• _Material for the task_:
%%

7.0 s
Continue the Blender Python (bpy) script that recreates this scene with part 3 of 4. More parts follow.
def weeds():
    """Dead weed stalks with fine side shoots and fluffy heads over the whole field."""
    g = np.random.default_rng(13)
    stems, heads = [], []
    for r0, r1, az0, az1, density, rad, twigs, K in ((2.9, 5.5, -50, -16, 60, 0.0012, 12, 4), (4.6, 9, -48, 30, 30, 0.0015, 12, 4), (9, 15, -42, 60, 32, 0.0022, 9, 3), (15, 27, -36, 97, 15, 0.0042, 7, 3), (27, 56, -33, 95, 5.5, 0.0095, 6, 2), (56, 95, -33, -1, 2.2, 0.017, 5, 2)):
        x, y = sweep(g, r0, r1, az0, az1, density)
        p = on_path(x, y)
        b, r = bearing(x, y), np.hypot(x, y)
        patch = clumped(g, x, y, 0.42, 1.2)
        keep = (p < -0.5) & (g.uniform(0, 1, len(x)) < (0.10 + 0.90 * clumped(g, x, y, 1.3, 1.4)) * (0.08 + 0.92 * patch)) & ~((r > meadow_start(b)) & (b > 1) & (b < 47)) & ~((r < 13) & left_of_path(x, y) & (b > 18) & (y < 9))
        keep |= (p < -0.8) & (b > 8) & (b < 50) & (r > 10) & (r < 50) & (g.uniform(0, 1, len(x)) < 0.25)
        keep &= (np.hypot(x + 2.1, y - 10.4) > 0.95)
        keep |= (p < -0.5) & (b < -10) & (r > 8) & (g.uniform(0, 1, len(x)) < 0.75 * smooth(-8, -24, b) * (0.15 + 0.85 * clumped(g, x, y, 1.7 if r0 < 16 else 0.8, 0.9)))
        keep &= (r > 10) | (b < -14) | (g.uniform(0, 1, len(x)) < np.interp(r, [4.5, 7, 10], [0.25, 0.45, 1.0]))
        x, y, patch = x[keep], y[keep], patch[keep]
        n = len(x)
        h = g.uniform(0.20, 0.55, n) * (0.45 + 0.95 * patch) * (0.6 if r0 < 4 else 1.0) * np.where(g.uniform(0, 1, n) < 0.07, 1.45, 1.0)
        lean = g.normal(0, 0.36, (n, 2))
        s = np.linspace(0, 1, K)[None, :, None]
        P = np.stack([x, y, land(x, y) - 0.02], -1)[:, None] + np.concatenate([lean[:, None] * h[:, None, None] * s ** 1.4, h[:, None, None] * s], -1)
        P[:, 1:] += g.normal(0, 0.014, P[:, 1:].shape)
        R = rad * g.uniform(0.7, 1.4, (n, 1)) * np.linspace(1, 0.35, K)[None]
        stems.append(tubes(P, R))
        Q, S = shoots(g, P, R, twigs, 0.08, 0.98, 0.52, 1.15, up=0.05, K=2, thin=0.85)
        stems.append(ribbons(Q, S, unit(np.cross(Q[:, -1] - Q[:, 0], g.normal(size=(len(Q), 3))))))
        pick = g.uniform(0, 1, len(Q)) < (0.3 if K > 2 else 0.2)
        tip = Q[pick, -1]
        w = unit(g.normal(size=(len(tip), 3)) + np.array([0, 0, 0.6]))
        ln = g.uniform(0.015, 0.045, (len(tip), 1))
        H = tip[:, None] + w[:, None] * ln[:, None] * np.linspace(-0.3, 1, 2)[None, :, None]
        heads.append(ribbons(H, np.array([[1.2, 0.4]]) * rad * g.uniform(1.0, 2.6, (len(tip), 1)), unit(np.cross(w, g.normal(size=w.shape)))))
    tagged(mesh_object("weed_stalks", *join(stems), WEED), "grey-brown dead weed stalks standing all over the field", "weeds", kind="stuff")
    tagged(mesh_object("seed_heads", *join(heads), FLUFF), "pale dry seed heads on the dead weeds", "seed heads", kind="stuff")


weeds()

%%
%%

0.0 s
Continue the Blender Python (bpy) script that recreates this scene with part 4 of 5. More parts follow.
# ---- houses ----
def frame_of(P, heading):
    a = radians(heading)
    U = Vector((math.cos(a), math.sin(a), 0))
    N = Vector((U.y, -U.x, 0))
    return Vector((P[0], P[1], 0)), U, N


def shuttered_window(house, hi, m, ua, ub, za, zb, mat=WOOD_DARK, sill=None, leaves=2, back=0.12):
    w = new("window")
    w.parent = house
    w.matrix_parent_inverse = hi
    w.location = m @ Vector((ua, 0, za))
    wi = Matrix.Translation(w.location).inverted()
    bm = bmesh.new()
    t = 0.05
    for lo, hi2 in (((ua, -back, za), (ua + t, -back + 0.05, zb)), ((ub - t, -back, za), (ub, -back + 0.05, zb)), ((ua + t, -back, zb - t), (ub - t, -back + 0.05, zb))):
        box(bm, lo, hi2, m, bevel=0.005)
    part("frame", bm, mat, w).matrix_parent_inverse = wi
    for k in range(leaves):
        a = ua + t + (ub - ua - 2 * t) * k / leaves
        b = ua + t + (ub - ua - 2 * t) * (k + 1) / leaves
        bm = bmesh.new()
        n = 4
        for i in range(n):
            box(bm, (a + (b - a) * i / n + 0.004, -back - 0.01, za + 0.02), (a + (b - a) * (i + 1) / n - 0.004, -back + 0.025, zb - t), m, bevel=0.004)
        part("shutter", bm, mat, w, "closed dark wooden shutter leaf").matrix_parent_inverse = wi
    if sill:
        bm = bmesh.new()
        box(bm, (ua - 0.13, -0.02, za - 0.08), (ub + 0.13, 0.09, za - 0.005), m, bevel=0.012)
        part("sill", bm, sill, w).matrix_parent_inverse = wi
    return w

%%
%%

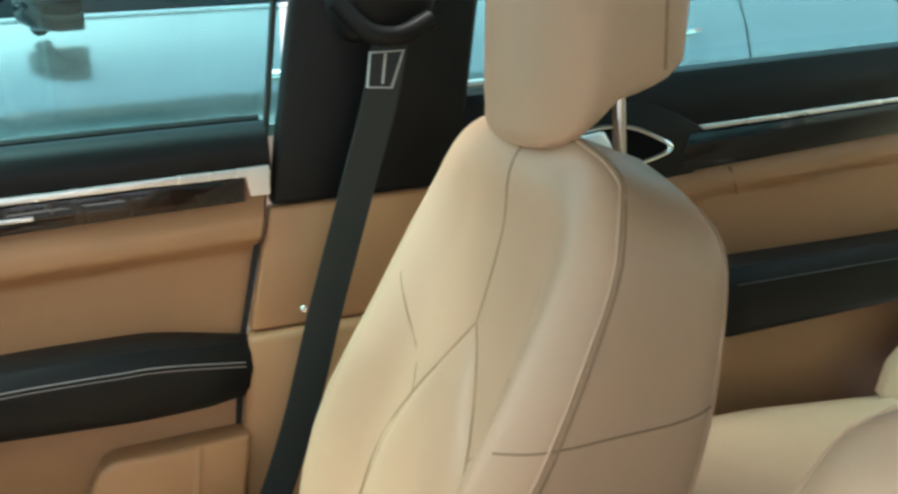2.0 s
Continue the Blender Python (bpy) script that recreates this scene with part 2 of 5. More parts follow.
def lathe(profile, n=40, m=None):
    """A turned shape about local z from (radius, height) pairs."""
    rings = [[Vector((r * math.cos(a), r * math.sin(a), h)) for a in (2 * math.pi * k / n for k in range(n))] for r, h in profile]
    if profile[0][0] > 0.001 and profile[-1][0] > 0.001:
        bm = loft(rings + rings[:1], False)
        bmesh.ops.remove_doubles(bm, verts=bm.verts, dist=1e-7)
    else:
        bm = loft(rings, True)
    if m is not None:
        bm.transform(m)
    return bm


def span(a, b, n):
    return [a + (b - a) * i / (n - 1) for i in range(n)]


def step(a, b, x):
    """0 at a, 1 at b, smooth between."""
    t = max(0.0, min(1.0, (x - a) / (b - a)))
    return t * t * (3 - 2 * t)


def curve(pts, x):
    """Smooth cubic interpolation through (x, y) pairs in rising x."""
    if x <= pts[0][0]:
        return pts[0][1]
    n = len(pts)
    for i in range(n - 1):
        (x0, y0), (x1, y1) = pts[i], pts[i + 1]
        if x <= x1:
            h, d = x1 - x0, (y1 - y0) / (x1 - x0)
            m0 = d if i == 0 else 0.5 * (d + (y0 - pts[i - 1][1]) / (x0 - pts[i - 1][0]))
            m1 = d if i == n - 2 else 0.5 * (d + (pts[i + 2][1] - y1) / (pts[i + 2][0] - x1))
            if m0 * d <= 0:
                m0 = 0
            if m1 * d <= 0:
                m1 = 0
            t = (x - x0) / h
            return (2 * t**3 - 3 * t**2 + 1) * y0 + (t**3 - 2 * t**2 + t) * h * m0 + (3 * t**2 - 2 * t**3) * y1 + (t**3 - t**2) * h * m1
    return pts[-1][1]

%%

• _Instruction_: From the listing, copy each line containing the word "recreates".

• _Answer to the task_:
Continue the Blender Python (bpy) script that recreates this scene with part 3 of 4. More parts follow.
Continue the Blender Python (bpy) script that recreates this scene with part 4 of 5. More parts follow.
Continue the Blender Python (bpy) script that recreates this scene with part 2 of 5. More parts follow.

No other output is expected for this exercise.